Sixt UK managing director Paul McLoughlin has been given a clear, decisive remit by the board: grow the business.
The family-owned German firm, which last year celebrated its centenary, claims to be the world’s second biggest rental company but in Europe, at least, it has designs on top spot.
Growth in the UK, where it trails the big guns of Enterprise Rent-a-Car, Europcar and Hertz, is a core part of the strategy.
Sixt grew its fleet by 20% in 2012 and has similar aspirations in 2013.
It trades from a network of 150 locations, including 120 run by its subsidiary United Rental Group, and has a rental fleet of 26,000 – 30% of which are light commercial vehicles – including around 5,000 in the corporate market which will rise to 6,000 this year.
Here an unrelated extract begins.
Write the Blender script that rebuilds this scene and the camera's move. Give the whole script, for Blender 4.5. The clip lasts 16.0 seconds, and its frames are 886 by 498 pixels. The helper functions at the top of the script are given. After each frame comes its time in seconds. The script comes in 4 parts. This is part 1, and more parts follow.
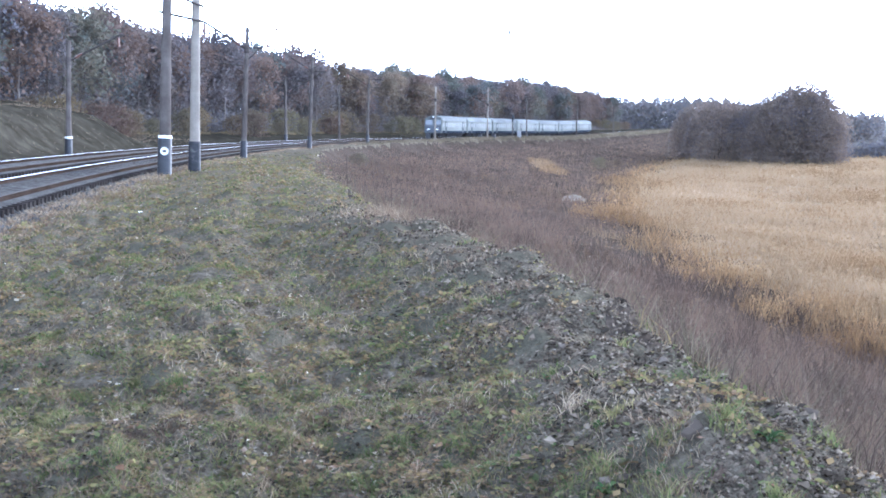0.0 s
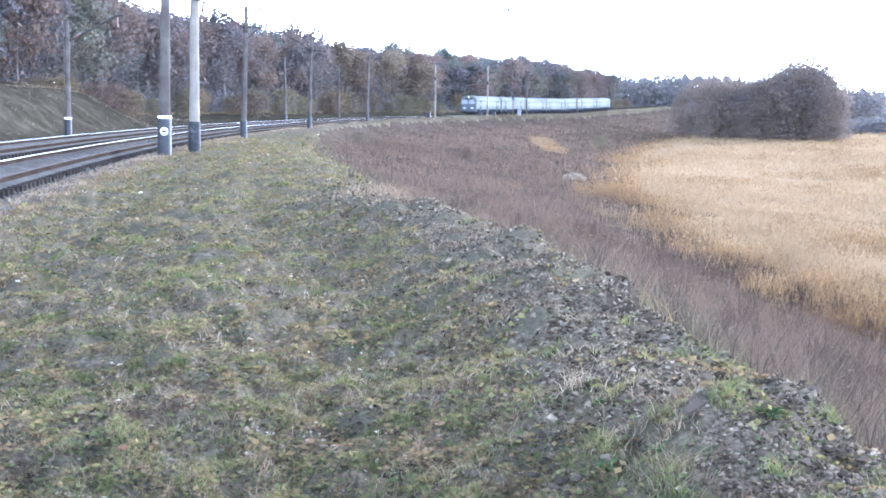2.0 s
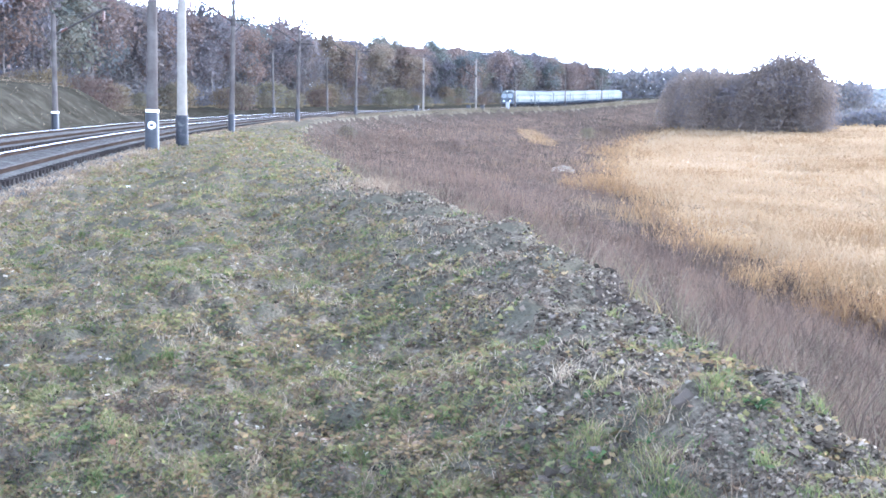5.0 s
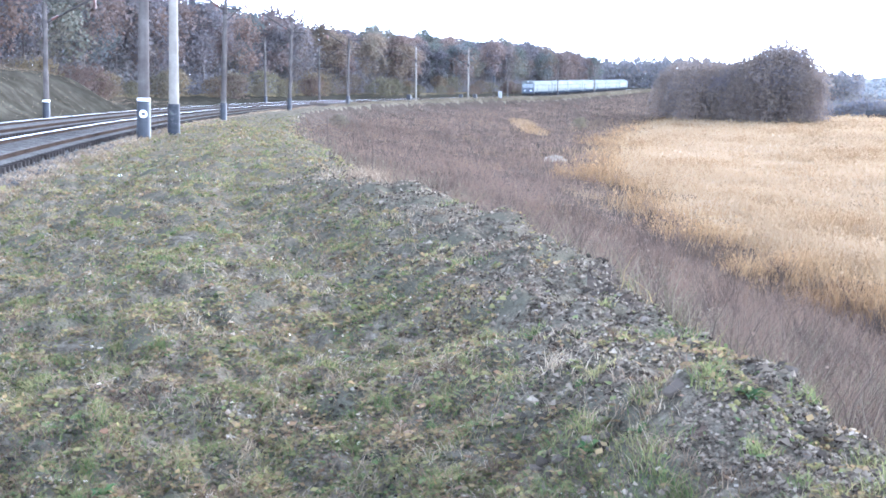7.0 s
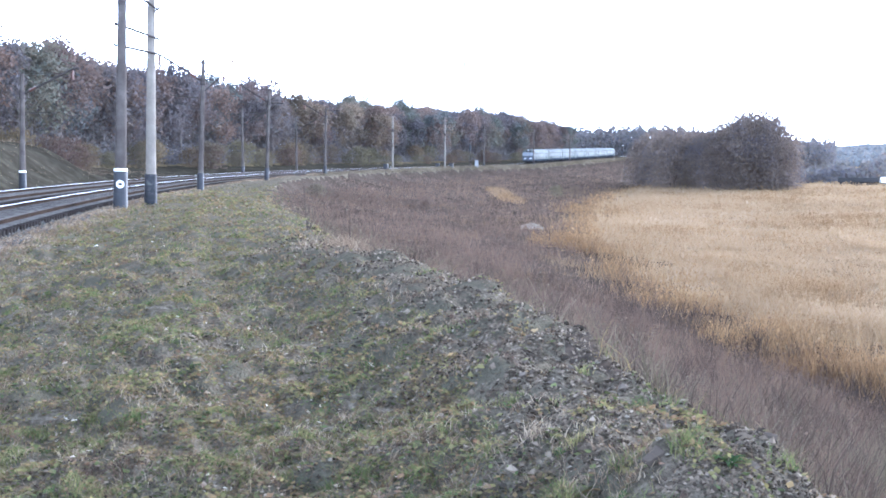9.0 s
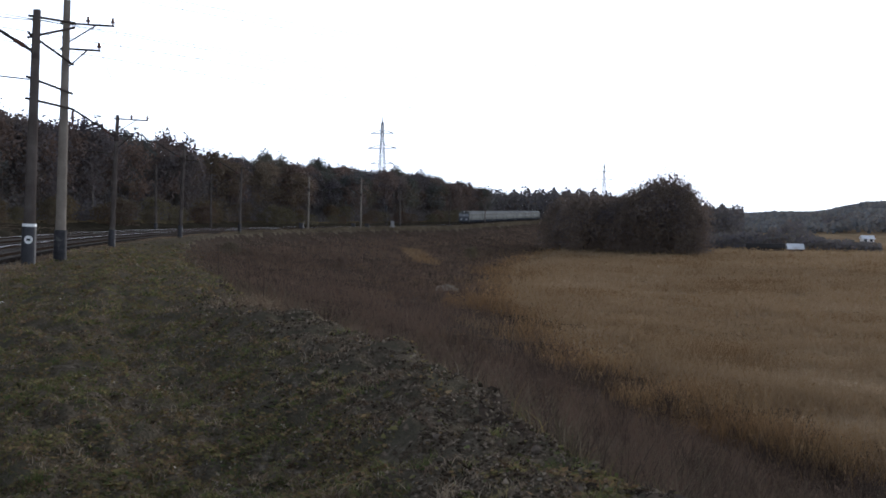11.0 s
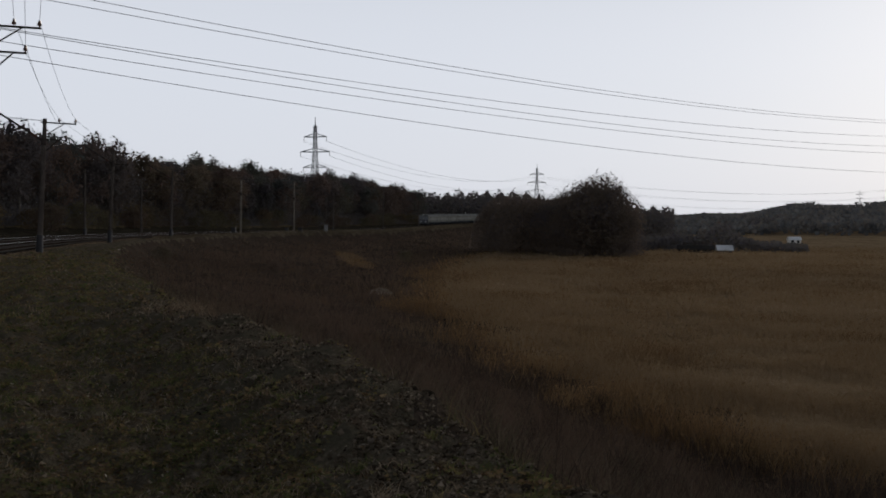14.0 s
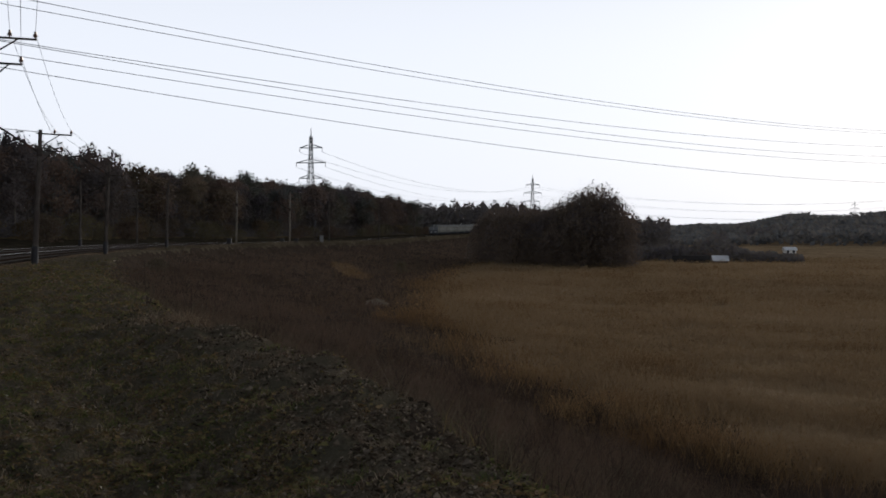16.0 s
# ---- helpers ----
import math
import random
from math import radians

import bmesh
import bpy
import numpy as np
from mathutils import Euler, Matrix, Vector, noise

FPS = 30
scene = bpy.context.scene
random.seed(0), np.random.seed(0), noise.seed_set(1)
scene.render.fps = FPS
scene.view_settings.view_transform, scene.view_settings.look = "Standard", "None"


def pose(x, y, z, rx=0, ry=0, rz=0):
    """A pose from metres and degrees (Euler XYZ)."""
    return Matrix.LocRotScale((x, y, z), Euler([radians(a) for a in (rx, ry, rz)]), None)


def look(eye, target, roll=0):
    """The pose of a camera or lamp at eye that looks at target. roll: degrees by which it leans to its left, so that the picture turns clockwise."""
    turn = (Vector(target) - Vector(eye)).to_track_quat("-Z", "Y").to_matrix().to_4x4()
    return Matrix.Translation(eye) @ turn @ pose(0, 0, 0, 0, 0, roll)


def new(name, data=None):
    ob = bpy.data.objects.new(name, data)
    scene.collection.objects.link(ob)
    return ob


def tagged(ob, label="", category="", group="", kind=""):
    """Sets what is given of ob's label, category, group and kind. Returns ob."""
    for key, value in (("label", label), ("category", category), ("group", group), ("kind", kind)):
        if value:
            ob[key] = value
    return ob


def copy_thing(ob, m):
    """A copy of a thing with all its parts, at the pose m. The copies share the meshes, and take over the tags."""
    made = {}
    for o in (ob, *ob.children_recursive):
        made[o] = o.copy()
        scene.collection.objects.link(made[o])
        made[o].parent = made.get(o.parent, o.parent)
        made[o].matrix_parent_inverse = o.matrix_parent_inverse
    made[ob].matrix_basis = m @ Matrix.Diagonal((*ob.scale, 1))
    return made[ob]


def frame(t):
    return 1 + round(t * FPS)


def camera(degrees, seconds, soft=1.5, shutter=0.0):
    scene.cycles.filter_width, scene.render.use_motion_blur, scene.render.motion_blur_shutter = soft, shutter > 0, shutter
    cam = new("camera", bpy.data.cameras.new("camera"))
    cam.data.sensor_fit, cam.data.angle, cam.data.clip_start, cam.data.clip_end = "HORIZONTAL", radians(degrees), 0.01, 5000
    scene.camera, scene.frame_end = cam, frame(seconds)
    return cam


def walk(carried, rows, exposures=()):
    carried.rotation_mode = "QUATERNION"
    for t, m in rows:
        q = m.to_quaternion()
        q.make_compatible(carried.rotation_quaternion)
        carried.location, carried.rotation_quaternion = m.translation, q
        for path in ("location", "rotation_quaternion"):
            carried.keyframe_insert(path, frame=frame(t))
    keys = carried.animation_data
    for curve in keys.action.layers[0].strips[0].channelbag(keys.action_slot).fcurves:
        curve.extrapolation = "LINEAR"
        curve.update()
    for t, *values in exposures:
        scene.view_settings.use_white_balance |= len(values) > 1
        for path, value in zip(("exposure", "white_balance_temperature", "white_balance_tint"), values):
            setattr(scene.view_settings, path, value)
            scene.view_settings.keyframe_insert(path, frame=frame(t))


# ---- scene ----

McLoughlin has identified a gap in the market for small to medium businesses, so-called SMEs, although Sixt also has strong ties with large corporates.
In addition, he’s targeting organisations looking for grey fleet solutions and those finding it hard to get credit.
A bigger network of outlets is fundamental to growth; Sixt intends to expand by 20% each year for the next two to three years, targeting major UK cities and airports.
He wants to grow Sixt’s share of the rental market from its current 6-7% to 10%, “but not at all costs”.
The strategy centres on being a mobility solutions provider. For McLoughlin, it’s about much more than simply being a short-term rental provider: leasing, flexi-rental and a new hourly product recently launched in Germany all figure in his plans.
Strategic partnership
“We see ourselves as a mobility solution,” he says. “In other countries, a third of our business is leasing; in the UK we have done a strategic partnership deal with Ogilvie – it passes rental business to us and we pass leasing business to it.”
Sixt set up the agreement in 2011 and over the next 12 months added around 500 vehicles to its rental fleet to meet demand from the referrals.
In 2011 it launched Drive Now, a 50/50 joint venture with BMW in Germany which enables companies to rent a car for just one hour – effectively a car club model with one-way travel.